Les gouvernements, d'hier et d’aujourd’hui, connaissent très bien les taux d’abstentions à toutes les élections qui sont particulièrement élevés chez les jeunes qui estiment - à tort ? - que le monde politique, journalistes et politiciens confondus, est à des années-lumière de leurs préoccupations. Aux dernières élections régionales, le premier parti de France était celui des abstentionnistes : 50 %. Mais concernant les 18-24 ans, il était de 64 % et les 25-34 ans, 65 %. Les ouvriers sont aussi les plus touchés par abstention : 61 %
Certains politiques ont trouvé le remède : rendre le vote obligatoire ! Sauf que lorsqu'ils votent, les jeunes comme les ouvriers votent plus que les autres pour les partis de contestation que pour les partis de gouvernement.
Dans cette « démocratie représentative », une bonne partie de la population n'est pas représentée au Parlement, se sent exclue.

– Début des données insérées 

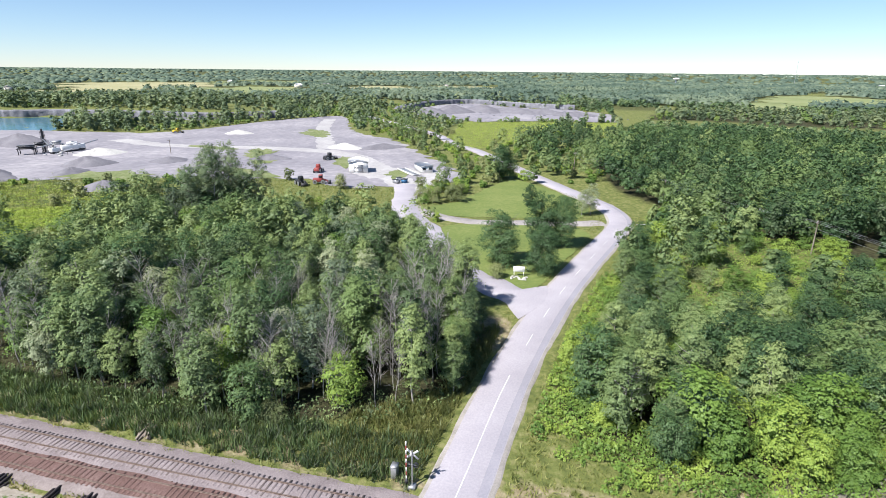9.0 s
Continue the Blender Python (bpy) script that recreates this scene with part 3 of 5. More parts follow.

Et ce n'est qu'une petite minorité qui vote pour les partis de gouvernement.
Il est certain que les choses vont changer profondément lors de la prochaine élection présidentielle. Qui se prépare déjà. A droite comme à gauche, dans la presse écrite ou radio-télévisée, cette élection est d'une actualité permanente. Dans la primaire de droite, dans la primaire de gauche, les paris couplés ou gagnants sont ouverts. Mais la politique ? Le sort des jeunes ?
Dérisoire !
A cela, va, probablement, s'ajouter le débat sur l'Union européenne. Avec l'affrontent de ceux qui veulent en sortir ou non mais, au Royaume-Uni, le cafouillage touche aussi bien ceux qui sont pour le Brexit que ceux qui sont contre. La confusion est moins spectaculaire en France et dans l'Europe mais tout aussi importante. Ceux qui veulent continuer l'aventure européenne vont parler de réformes comme ils l'ont toujours fait, comme en 1992 ou en 2005, au moment des référendums, sans que les choses s’améliorent beaucoup, car la politique économique n'a rien changé pour les couches sociales les plus défavorisées.
Les « casseurs » et les « radicalisés » ne sont que la pointe extrême d'une jeunesse dont la majorité ne se voit aucun avenir, que les politiques abandonnent sans scrupule à tous les niveaux économique, social, politique… Quand on ne voit pas d'avenir possible, la tentative est grande du retour à un passé mythifié, national ou religieux.
Qui peut s'enthousiasmer, même légèrement, pour la « politique réelle », comme on dit « socialisme réel » quand on voit ce qui se passe au niveau de la politique nationale ou européenne ? Il n'y a pas là de quoi donner un sens à la vie des jeunes… et de bien d'autres.